From: David I. Lehn <dil@lehn.org>
Date: Thu, 15 Aug 2013 16:24:43 -0400
Message-ID: <CADcbRRN2y-Gx27HN2sav3va6_53UDYo4CK0i5QmXdQJ7iPZ84w@mail.gmail.com>
To: Edwin Shao <eshao@eshao.es>
Cc: Linked JSON <public-linked-json@w3.org>
On Thu, Aug 15, 2013 at 6:54 AM, Edwin Shao <eshao@eshao.es> wrote:
> It strikes me that JSON-LD and JSON Schema are quite complementary. The
> first provides context, metadata, and a standard graph traversal mechanism.
> The second provides a way to describe and validate a given JSON object.
>

Although they may seem to work well together at first, there are some
considerable limitations in using JSON Schema as a long term solution
for JSON-LD description and validation.  Despite this, our PaySwarm
server code currently uses JSON Schema for validation so I'm familiar
with the idea and how it can work with some limitations.

The main issue is that JSON Schema describes and validates JSON with a
known structure.  But JSON-LD is a flexible serialization of graph
data.  In the general sense, this makes the two somewhat incompatible.
 There are many ways to serialize JSON-LD data which are all
equivalent at a low level.  But (any sane use of) JSON Schema only
works if the data is serialized with a certain structure.  In order to
properly validate arbitrary JSON-LD data with JSON Schema, you first
need to make a pass with something like the framing algorithm that is
a work-in-progress spec.  That would give you a structure that you
could then validate.  I'm not sure the framing algorithm or code was
optimized for this sort of use but maybe could be.
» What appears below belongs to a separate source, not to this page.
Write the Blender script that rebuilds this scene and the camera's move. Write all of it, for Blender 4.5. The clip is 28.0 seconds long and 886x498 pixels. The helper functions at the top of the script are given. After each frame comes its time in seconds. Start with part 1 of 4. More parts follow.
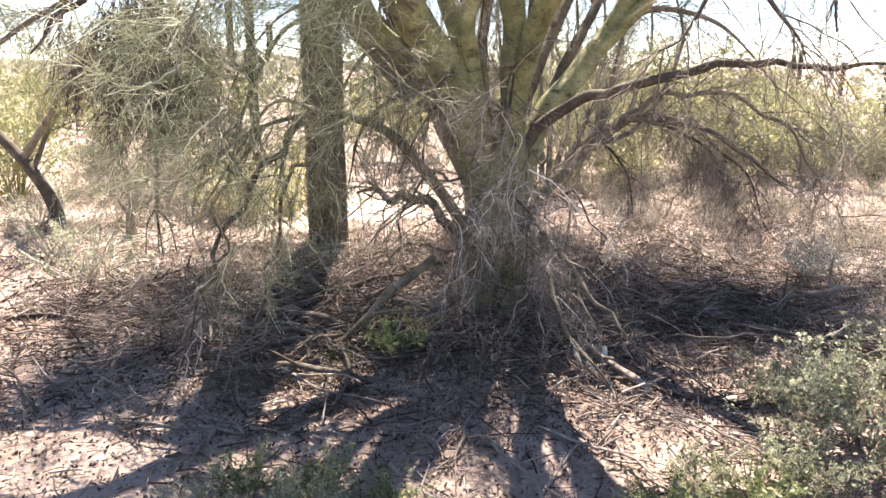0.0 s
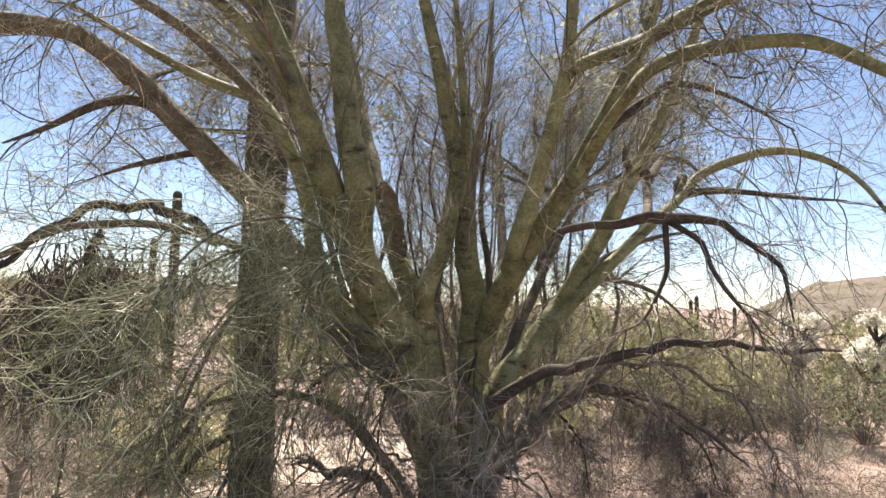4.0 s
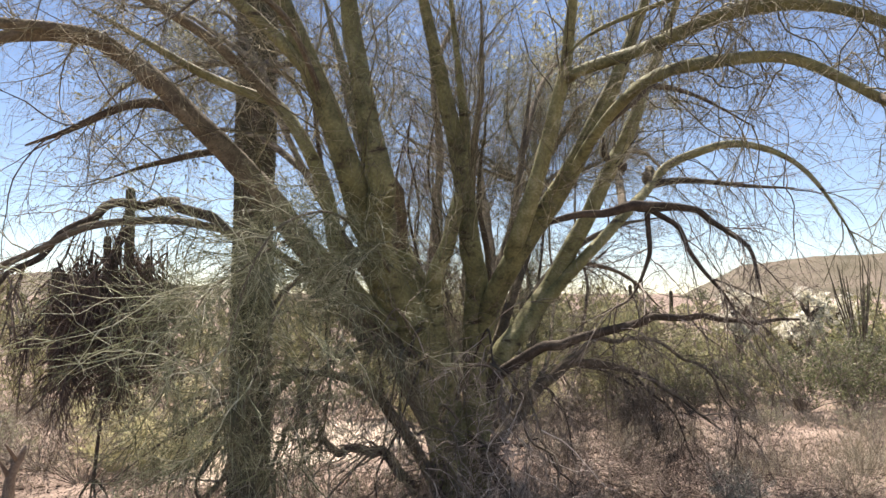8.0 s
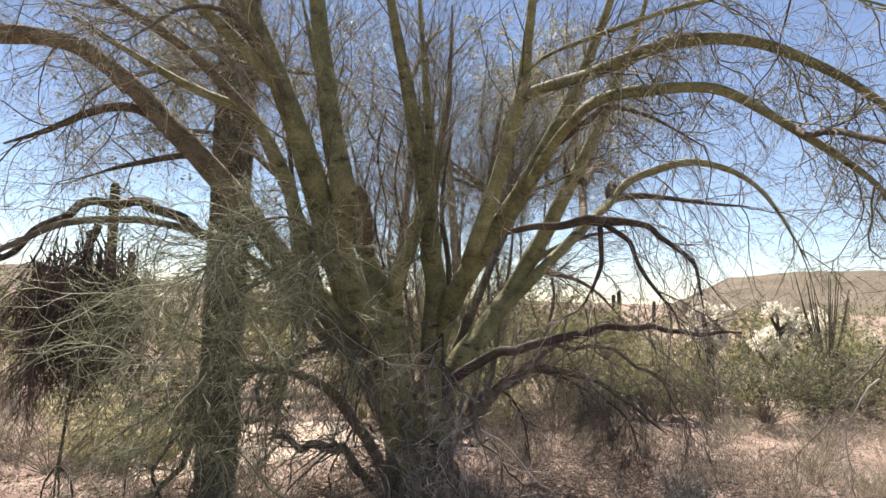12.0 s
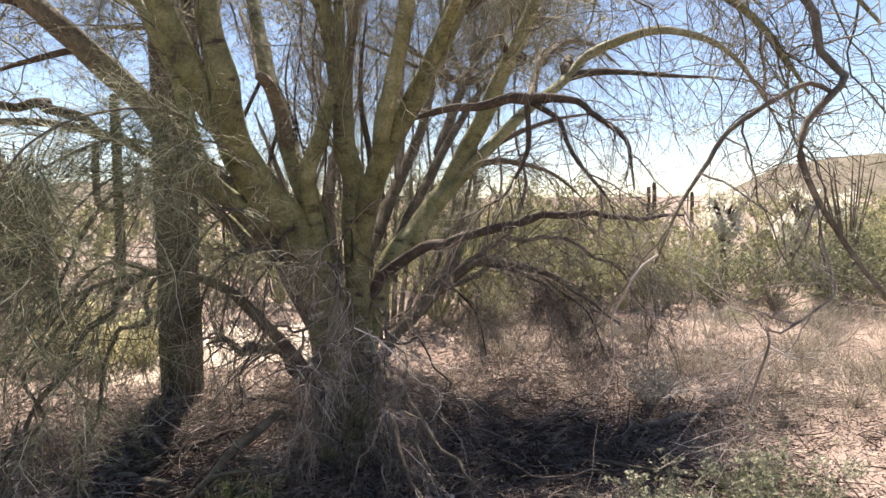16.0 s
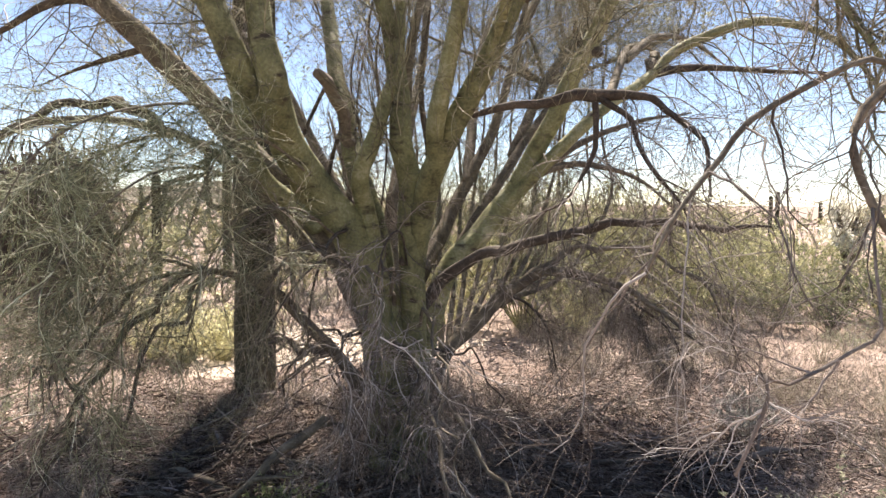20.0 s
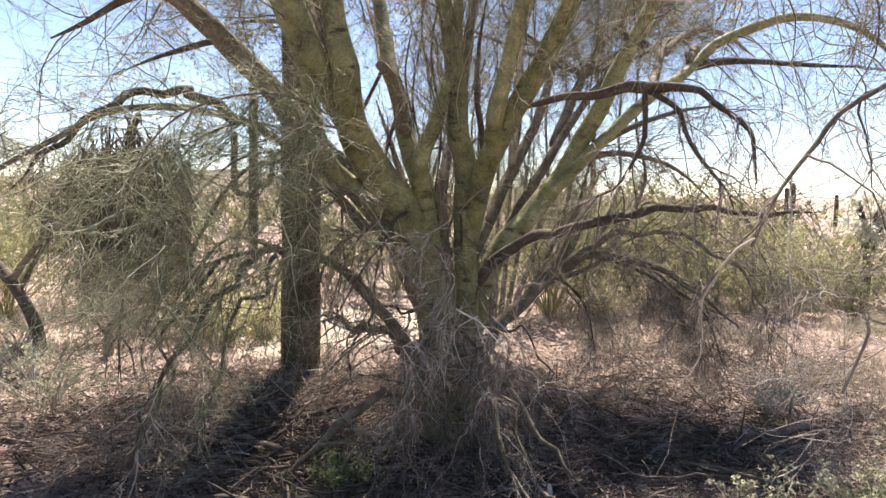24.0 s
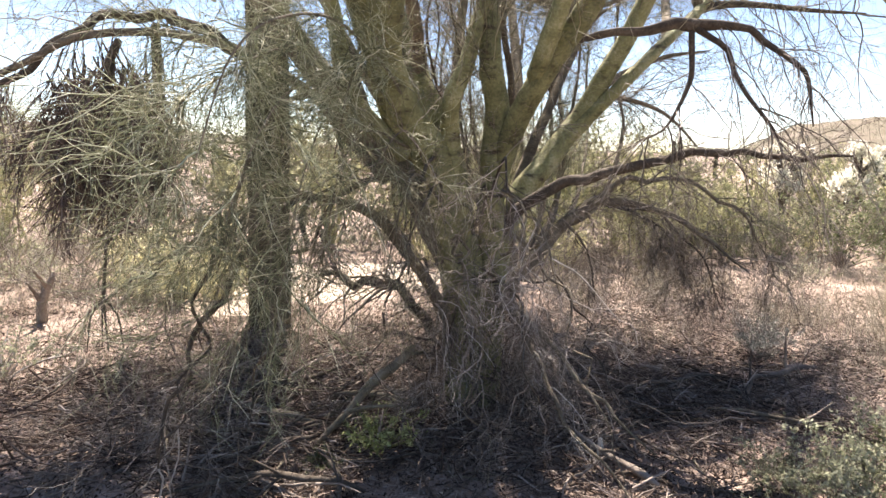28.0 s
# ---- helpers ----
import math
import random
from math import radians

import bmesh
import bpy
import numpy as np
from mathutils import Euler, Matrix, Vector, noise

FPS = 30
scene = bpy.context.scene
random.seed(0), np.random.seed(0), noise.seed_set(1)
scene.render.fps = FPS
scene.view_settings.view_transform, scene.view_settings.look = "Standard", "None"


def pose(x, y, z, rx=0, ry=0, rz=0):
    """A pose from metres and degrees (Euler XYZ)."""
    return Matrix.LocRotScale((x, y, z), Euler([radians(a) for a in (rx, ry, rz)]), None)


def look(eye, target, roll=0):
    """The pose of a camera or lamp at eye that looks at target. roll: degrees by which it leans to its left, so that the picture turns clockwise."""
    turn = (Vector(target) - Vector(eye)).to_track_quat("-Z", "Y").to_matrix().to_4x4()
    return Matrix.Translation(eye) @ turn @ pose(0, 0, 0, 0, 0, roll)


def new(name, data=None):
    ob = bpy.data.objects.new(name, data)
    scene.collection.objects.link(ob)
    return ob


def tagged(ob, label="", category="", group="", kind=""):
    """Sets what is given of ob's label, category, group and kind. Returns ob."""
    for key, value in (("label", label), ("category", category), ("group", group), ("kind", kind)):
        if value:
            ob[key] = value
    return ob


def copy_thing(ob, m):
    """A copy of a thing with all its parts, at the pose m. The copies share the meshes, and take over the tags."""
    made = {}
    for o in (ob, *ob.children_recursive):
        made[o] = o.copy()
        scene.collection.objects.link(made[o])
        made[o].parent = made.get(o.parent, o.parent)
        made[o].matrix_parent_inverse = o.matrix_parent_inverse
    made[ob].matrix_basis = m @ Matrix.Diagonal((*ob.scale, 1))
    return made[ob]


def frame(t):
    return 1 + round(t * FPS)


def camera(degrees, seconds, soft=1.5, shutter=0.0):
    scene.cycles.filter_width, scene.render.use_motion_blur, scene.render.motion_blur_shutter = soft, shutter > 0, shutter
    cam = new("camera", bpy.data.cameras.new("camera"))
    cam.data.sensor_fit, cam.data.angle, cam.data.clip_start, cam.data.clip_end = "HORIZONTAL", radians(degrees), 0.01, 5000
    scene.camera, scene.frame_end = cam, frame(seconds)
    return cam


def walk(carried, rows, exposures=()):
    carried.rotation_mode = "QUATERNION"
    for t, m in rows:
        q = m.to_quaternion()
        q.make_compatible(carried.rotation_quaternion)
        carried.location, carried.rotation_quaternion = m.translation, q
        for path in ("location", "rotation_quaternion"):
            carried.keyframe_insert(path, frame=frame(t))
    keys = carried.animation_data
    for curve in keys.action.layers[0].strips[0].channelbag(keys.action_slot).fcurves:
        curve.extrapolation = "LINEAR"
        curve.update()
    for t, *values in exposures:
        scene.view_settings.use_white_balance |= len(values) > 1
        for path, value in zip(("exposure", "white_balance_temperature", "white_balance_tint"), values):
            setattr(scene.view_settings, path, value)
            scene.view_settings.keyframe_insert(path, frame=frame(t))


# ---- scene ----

If you are, say, getting JSON-LD data via a web service POST call, you
could document that the JSON-LD data MUST be formatted in a certain
way and MUST use a certain context in order to be valid.  That is a
rather unfortunate limitation given how powerful this technology could
be.  For what it's worth, PaySwarm basically works like that
currently.

A better solution would be to leverage some of the RDF and OWL schema
work.  The first step would be to create a proper schema for your
semantic data using RDF, OWL, or similar.  Then a hypothetical web
service could take input as JSON-LD (in any structural form), n-quads,
n3, turtle, rdfa, etc, convert it to a low-level normalized form (such
as triples), and then run a validator on that data with the semantic
schema.  This is an interesting approach to take since you are now
validating the semantic data without concern for its format or
presented structure.  Once validated, you can run the JSON-LD framing
algorithm on the data to get it into a known structure that is easy to
internally process.


> ...
> If there is no canonical way currently (which seems to be the case), I would
> suggest including one in the upcoming spec, perhaps creating a new @schema
> keyword.
>

A keyword seems like overkill for this. As Markus said, there may be
other better mechanisms.  At one point we were discussing extension
methods.  Did that get forgotten?  Something like a @context: {@meta:
{...}} object that you could throw custom key/value pairs into for
custom processing.  That sort of thing would let you add
{"http://json-schema.org/schema": "http://exampe.com/foo.json"} as
metadata for processors that want to support it.  I suppose that could
just be in the raw data too but might be crufty.